## Begin Source data

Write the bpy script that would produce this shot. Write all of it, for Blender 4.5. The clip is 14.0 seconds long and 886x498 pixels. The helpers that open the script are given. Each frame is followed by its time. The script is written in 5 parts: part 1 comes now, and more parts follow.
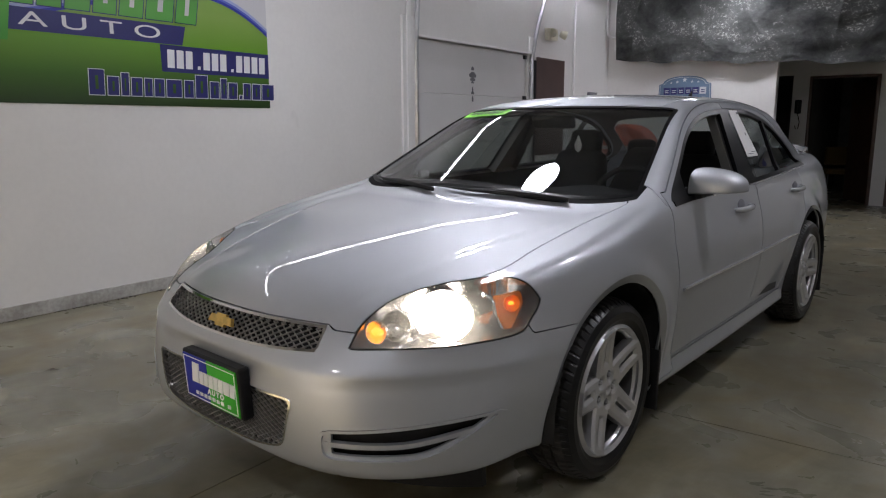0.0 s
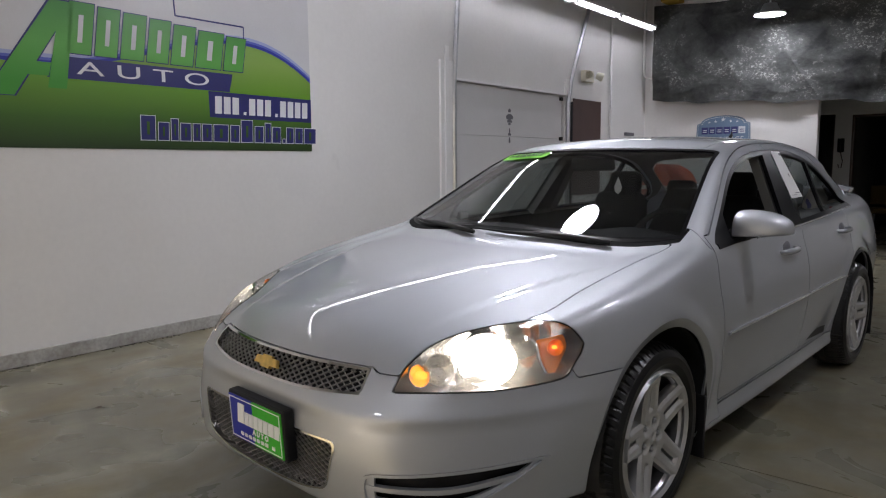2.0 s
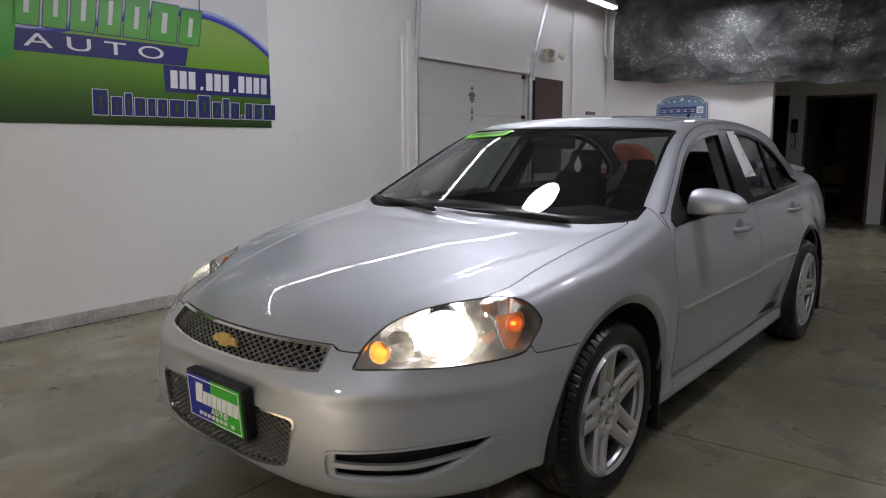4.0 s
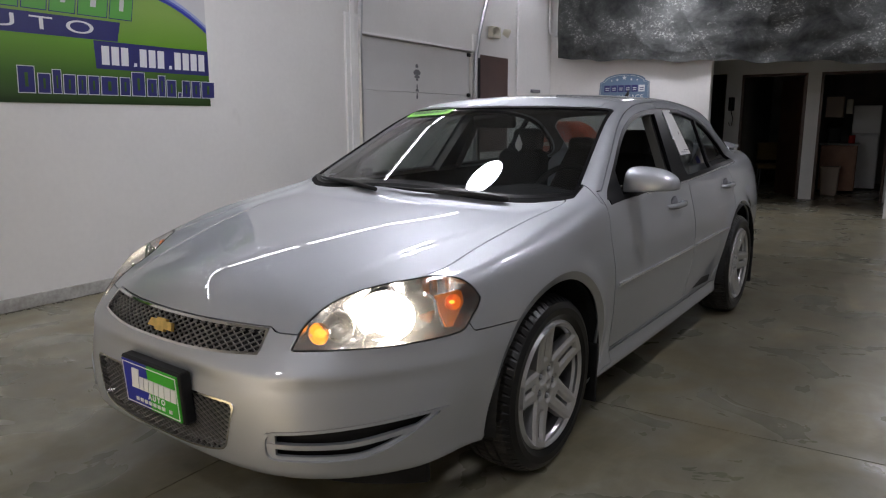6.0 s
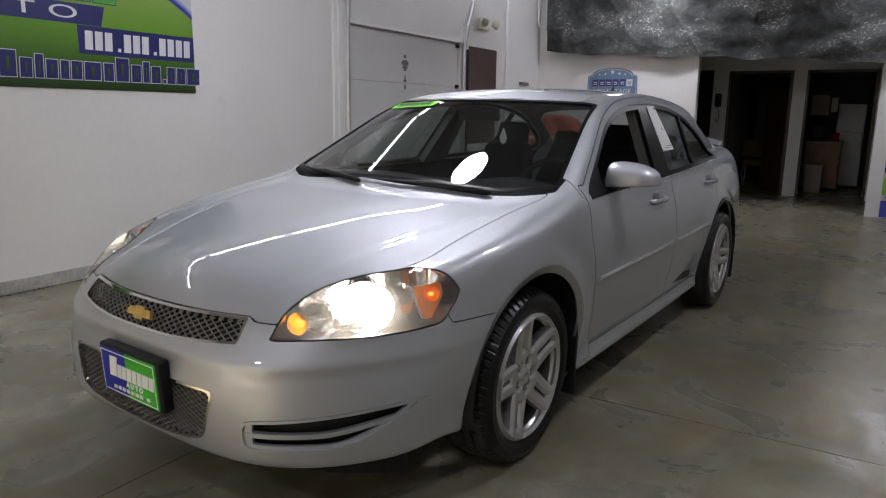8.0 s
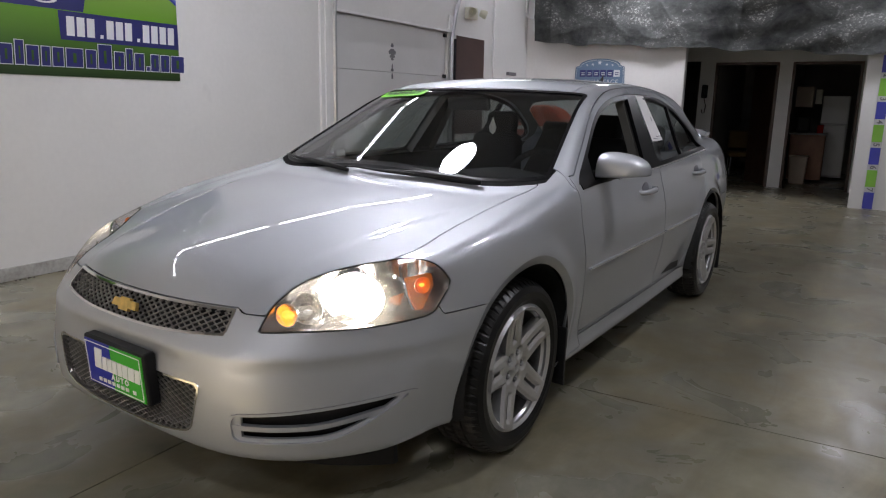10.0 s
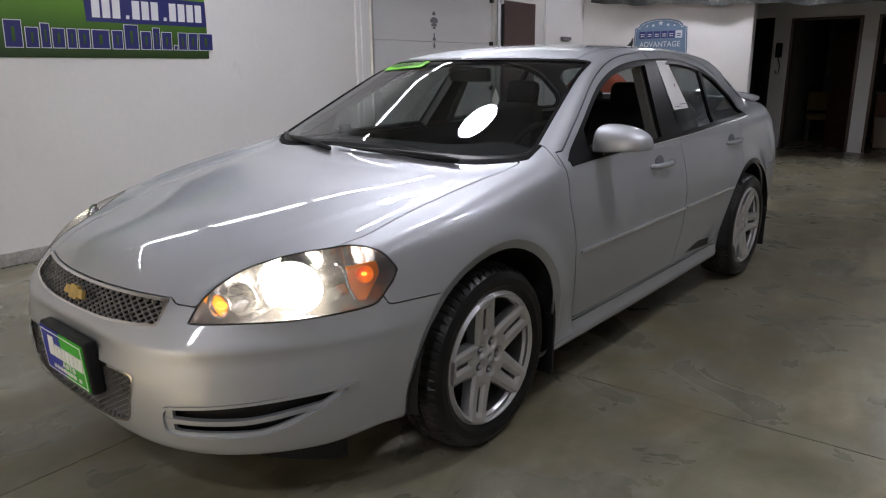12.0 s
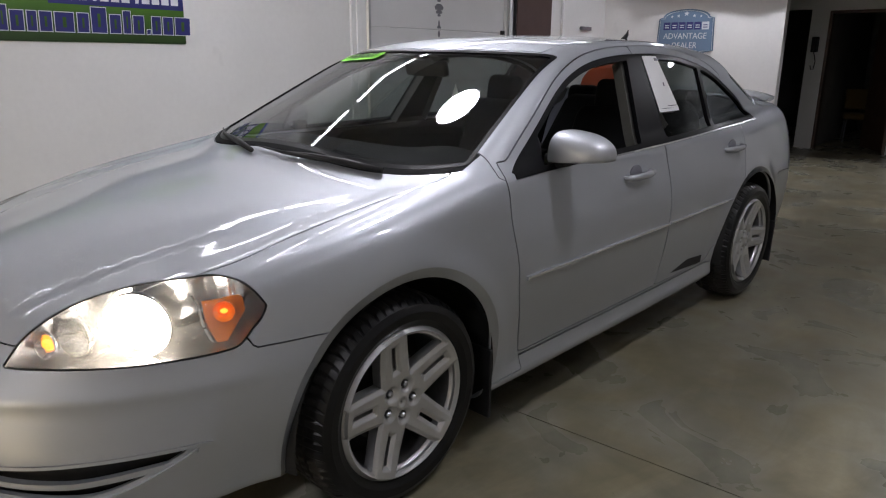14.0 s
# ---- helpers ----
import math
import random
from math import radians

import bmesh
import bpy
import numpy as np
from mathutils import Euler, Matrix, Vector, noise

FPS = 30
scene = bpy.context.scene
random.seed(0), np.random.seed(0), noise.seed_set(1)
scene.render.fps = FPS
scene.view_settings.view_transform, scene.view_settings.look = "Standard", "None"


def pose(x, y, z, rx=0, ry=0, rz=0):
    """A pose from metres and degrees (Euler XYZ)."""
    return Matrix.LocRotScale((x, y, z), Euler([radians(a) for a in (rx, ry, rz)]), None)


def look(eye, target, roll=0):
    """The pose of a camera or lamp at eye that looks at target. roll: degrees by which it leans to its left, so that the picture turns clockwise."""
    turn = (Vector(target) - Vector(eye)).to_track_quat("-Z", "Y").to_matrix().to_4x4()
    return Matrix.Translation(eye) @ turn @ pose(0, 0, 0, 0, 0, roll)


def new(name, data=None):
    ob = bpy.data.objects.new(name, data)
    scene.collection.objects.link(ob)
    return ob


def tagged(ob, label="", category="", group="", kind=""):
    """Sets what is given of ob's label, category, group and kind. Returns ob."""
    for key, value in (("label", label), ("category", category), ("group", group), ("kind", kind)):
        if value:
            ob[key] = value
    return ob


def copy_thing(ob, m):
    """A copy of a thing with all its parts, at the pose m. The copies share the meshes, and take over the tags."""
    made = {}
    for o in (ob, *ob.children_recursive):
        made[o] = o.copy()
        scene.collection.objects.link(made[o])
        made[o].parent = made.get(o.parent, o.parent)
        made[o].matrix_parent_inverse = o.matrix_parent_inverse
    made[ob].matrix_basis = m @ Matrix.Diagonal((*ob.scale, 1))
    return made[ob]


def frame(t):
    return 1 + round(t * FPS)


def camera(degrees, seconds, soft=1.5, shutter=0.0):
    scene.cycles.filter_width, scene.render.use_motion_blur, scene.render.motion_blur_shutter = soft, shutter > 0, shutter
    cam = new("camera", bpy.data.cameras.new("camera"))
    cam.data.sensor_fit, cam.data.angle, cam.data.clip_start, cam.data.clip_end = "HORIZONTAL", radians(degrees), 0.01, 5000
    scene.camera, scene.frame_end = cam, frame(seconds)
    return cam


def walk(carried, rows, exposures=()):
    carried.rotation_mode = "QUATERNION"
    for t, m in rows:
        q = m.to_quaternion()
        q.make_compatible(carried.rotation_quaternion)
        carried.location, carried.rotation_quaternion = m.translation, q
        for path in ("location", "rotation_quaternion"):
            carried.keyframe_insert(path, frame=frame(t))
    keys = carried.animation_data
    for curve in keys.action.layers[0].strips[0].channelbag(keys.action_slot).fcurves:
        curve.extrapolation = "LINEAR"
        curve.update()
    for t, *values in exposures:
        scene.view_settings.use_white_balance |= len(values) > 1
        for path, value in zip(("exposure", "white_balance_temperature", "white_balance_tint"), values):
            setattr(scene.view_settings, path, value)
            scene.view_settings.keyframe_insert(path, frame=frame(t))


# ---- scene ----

## End Source data

▸ **Your objective**
Look through the data above. Find each line with the string "render" and copy it.

▸ **Output for this exercise**
scene.render.fps = FPS
    scene.cycles.filter_width, scene.render.use_motion_blur, scene.render.motion_blur_shutter = soft, shutter > 0, shutter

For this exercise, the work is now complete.